To think about this in a REST-ful way, you would need to think about the action itself as a resource. For example, if this was banking, and you wanted to update the balance on an account, you would create a deposit resource, and then add one of those. The consequence of this would be to update the customer's balance
This also helps deal with concurrency issues, because you would be submitting a +5 action rather than requiring prior knowledge of the customer's balance. And, you would also be able to recall that resource (say deposit/51 for deposit with an ID of 51) and see other details about it (ie. Reason for deposit, date of deposit etc.).
EDIT: Realised that using an id of 5 for the deposit actually confuses the issue, so changed it to 51.
Well, there is alternative other than #Rob-Hruska 's solution.
The fundamental idea is the same: to think each credit/debit operation as a standalone transaction. However I once used a backend which supports storing schema-less data in json, so that I end up with defining the API as PUT with dynamic field names. Something like this:
PUT /customer/21
{"transaction_yyyymmddHHMMSS": 5}
I know this is NOT appropriate in the "credit/debit" context because an active account could have growing transaction records. But in my context I am using such tactics to store finite data (actually I was storing different batches of GPS way points during a driving trip).

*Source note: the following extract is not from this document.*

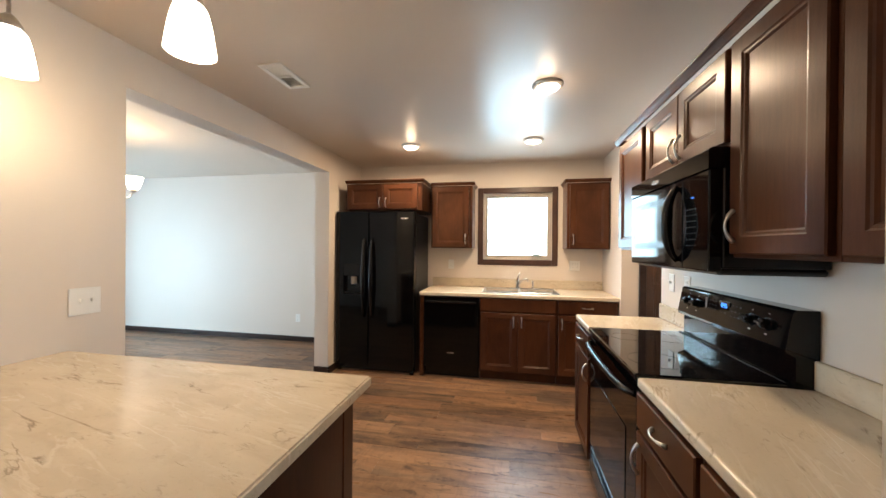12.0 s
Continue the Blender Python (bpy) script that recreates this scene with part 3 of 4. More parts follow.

Cons: This api style has heavy dependence on backend behavior's schema-less feature.
Pros: At least my approach is fully RESTful from the semantic point of view.
By contrast, #Rob-Hruska 's "Simple, slightly ugly" solution 1 does not have a valid Location header to return in the "201 Created" response, which is not a common RESTful behavior. (Or perhaps, we can let #Rob-Hruska's solution 1 to also return a dummy Location header, which points to a "410 Gone" or "404 Not Found" page. Is this more RESTful? Comments are welcome!)